- Data provided:
— start —
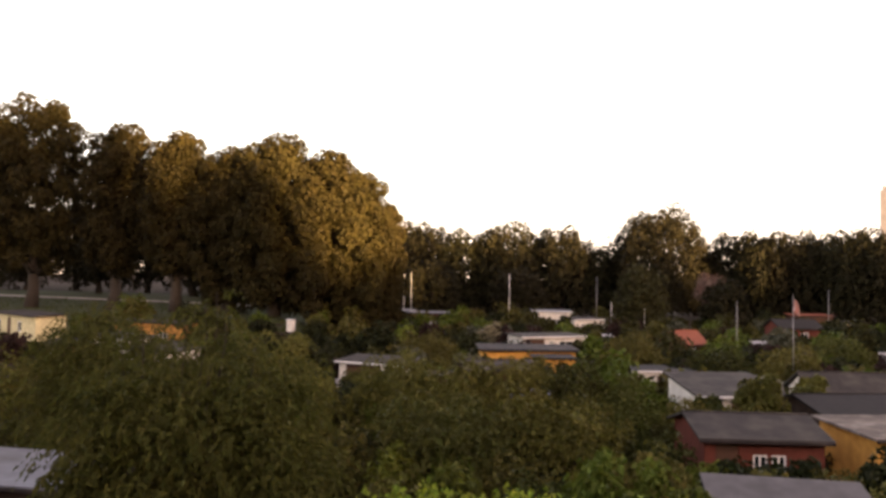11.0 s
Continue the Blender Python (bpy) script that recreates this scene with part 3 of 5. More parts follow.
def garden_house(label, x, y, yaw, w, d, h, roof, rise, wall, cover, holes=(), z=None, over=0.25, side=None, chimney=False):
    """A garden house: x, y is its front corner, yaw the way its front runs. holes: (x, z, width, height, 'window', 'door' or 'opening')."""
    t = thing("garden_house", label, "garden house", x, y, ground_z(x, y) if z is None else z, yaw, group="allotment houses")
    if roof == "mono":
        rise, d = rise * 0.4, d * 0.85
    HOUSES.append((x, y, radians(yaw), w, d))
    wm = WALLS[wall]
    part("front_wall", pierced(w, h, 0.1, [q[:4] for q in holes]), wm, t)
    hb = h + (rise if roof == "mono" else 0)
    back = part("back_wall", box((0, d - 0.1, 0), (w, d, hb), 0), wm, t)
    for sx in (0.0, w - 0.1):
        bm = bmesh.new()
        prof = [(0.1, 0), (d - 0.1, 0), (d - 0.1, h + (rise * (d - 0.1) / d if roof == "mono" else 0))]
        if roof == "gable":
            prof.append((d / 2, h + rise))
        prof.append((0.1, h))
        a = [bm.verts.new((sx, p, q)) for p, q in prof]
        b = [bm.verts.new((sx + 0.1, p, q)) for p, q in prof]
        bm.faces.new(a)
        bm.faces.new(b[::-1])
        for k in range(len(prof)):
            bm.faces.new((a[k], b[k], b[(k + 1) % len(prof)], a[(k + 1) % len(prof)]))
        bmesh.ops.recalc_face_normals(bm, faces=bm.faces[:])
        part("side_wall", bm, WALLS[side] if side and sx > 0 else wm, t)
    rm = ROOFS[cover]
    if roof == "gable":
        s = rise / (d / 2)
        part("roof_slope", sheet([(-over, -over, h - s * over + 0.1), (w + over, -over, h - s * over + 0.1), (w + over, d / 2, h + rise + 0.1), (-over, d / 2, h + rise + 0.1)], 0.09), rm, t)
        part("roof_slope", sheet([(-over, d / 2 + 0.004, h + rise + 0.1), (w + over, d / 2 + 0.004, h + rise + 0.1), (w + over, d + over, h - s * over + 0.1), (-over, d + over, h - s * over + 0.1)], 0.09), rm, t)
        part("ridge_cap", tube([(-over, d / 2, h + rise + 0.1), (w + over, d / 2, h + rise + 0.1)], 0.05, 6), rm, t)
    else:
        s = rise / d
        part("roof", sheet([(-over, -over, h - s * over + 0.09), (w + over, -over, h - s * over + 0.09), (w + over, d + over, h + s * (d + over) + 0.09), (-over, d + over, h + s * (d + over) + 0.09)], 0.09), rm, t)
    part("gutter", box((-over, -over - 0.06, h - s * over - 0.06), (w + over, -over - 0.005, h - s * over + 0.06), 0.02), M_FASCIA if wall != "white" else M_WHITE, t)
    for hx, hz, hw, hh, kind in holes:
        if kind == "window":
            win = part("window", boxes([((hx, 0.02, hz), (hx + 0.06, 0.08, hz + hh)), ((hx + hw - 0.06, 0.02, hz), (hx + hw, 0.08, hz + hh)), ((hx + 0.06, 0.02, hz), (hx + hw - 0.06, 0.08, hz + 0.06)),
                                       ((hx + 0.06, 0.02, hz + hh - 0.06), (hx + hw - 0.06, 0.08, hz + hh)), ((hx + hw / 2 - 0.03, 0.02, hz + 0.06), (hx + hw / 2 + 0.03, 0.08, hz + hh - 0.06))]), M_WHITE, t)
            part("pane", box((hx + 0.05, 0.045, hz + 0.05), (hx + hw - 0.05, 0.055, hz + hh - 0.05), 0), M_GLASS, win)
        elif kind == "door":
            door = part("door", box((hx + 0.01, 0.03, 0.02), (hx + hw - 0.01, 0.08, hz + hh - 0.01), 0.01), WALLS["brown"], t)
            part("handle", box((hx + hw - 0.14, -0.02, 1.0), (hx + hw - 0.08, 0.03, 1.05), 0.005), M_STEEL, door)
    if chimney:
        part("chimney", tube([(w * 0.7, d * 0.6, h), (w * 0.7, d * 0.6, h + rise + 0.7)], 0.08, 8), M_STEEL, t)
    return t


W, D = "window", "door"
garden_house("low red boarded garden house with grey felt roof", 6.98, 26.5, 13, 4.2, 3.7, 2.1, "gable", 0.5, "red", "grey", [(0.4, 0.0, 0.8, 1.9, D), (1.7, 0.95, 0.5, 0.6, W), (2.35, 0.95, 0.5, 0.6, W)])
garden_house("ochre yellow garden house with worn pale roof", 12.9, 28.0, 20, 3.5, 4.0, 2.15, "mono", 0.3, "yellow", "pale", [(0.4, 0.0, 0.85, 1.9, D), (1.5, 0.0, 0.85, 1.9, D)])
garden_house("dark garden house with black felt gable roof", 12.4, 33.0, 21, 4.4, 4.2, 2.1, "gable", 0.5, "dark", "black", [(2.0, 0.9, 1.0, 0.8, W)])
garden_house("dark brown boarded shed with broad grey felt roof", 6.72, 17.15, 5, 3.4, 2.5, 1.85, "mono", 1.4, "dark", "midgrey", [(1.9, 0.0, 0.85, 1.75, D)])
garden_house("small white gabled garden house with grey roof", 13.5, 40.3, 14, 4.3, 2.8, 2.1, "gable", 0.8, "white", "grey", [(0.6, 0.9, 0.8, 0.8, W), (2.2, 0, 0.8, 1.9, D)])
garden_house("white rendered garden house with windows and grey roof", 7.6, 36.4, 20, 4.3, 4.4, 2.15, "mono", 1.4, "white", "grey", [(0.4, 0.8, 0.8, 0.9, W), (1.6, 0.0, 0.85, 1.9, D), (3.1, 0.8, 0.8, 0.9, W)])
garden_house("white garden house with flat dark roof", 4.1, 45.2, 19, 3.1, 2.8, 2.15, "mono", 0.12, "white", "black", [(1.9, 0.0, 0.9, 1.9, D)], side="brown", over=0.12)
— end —
- Required work: Write out the whole listing exactly, and drop the pictures.

- The completed task:
11.0 s
Continue the Blender Python (bpy) script that recreates this scene with part 3 of 5. More parts follow.
def garden_house(label, x, y, yaw, w, d, h, roof, rise, wall, cover, holes=(), z=None, over=0.25, side=None, chimney=False):
    """A garden house: x, y is its front corner, yaw the way its front runs. holes: (x, z, width, height, 'window', 'door' or 'opening')."""
    t = thing("garden_house", label, "garden house", x, y, ground_z(x, y) if z is None else z, yaw, group="allotment houses")
    if roof == "mono":
        rise, d = rise * 0.4, d * 0.85
    HOUSES.append((x, y, radians(yaw), w, d))
    wm = WALLS[wall]
    part("front_wall", pierced(w, h, 0.1, [q[:4] for q in holes]), wm, t)
    hb = h + (rise if roof == "mono" else 0)
    back = part("back_wall", box((0, d - 0.1, 0), (w, d, hb), 0), wm, t)
    for sx in (0.0, w - 0.1):
        bm = bmesh.new()
        prof = [(0.1, 0), (d - 0.1, 0), (d - 0.1, h + (rise * (d - 0.1) / d if roof == "mono" else 0))]
        if roof == "gable":
            prof.append((d / 2, h + rise))
        prof.append((0.1, h))
        a = [bm.verts.new((sx, p, q)) for p, q in prof]
        b = [bm.verts.new((sx + 0.1, p, q)) for p, q in prof]
        bm.faces.new(a)
        bm.faces.new(b[::-1])
        for k in range(len(prof)):
            bm.faces.new((a[k], b[k], b[(k + 1) % len(prof)], a[(k + 1) % len(prof)]))
        bmesh.ops.recalc_face_normals(bm, faces=bm.faces[:])
        part("side_wall", bm, WALLS[side] if side and sx > 0 else wm, t)
    rm = ROOFS[cover]
    if roof == "gable":
        s = rise / (d / 2)
        part("roof_slope", sheet([(-over, -over, h - s * over + 0.1), (w + over, -over, h - s * over + 0.1), (w + over, d / 2, h + rise + 0.1), (-over, d / 2, h + rise + 0.1)], 0.09), rm, t)
        part("roof_slope", sheet([(-over, d / 2 + 0.004, h + rise + 0.1), (w + over, d / 2 + 0.004, h + rise + 0.1), (w + over, d + over, h - s * over + 0.1), (-over, d + over, h - s * over + 0.1)], 0.09), rm, t)
        part("ridge_cap", tube([(-over, d / 2, h + rise + 0.1), (w + over, d / 2, h + rise + 0.1)], 0.05, 6), rm, t)
    else:
        s = rise / d
        part("roof", sheet([(-over, -over, h - s * over + 0.09), (w + over, -over, h - s * over + 0.09), (w + over, d + over, h + s * (d + over) + 0.09), (-over, d + over, h + s * (d + over) + 0.09)], 0.09), rm, t)
    part("gutter", box((-over, -over - 0.06, h - s * over - 0.06), (w + over, -over - 0.005, h - s * over + 0.06), 0.02), M_FASCIA if wall != "white" else M_WHITE, t)
    for hx, hz, hw, hh, kind in holes:
        if kind == "window":
            win = part("window", boxes([((hx, 0.02, hz), (hx + 0.06, 0.08, hz + hh)), ((hx + hw - 0.06, 0.02, hz), (hx + hw, 0.08, hz + hh)), ((hx + 0.06, 0.02, hz), (hx + hw - 0.06, 0.08, hz + 0.06)),
                                       ((hx + 0.06, 0.02, hz + hh - 0.06), (hx + hw - 0.06, 0.08, hz + hh)), ((hx + hw / 2 - 0.03, 0.02, hz + 0.06), (hx + hw / 2 + 0.03, 0.08, hz + hh - 0.06))]), M_WHITE, t)
            part("pane", box((hx + 0.05, 0.045, hz + 0.05), (hx + hw - 0.05, 0.055, hz + hh - 0.05), 0), M_GLASS, win)
        elif kind == "door":
            door = part("door", box((hx + 0.01, 0.03, 0.02), (hx + hw - 0.01, 0.08, hz + hh - 0.01), 0.01), WALLS["brown"], t)
            part("handle", box((hx + hw - 0.14, -0.02, 1.0), (hx + hw - 0.08, 0.03, 1.05), 0.005), M_STEEL, door)
    if chimney:
        part("chimney", tube([(w * 0.7, d * 0.6, h), (w * 0.7, d * 0.6, h + rise + 0.7)], 0.08, 8), M_STEEL, t)
    return t


W, D = "window", "door"
garden_house("low red boarded garden house with grey felt roof", 6.98, 26.5, 13, 4.2, 3.7, 2.1, "gable", 0.5, "red", "grey", [(0.4, 0.0, 0.8, 1.9, D), (1.7, 0.95, 0.5, 0.6, W), (2.35, 0.95, 0.5, 0.6, W)])
garden_house("ochre yellow garden house with worn pale roof", 12.9, 28.0, 20, 3.5, 4.0, 2.15, "mono", 0.3, "yellow", "pale", [(0.4, 0.0, 0.85, 1.9, D), (1.5, 0.0, 0.85, 1.9, D)])
garden_house("dark garden house with black felt gable roof", 12.4, 33.0, 21, 4.4, 4.2, 2.1, "gable", 0.5, "dark", "black", [(2.0, 0.9, 1.0, 0.8, W)])
garden_house("dark brown boarded shed with broad grey felt roof", 6.72, 17.15, 5, 3.4, 2.5, 1.85, "mono", 1.4, "dark", "midgrey", [(1.9, 0.0, 0.85, 1.75, D)])
garden_house("small white gabled garden house with grey roof", 13.5, 40.3, 14, 4.3, 2.8, 2.1, "gable", 0.8, "white", "grey", [(0.6, 0.9, 0.8, 0.8, W), (2.2, 0, 0.8, 1.9, D)])
garden_house("white rendered garden house with windows and grey roof", 7.6, 36.4, 20, 4.3, 4.4, 2.15, "mono", 1.4, "white", "grey", [(0.4, 0.8, 0.8, 0.9, W), (1.6, 0.0, 0.85, 1.9, D), (3.1, 0.8, 0.8, 0.9, W)])
garden_house("white garden house with flat dark roof", 4.1, 45.2, 19, 3.1, 2.8, 2.15, "mono", 0.12, "white", "black", [(1.9, 0.0, 0.9, 1.9, D)], side="brown", over=0.12)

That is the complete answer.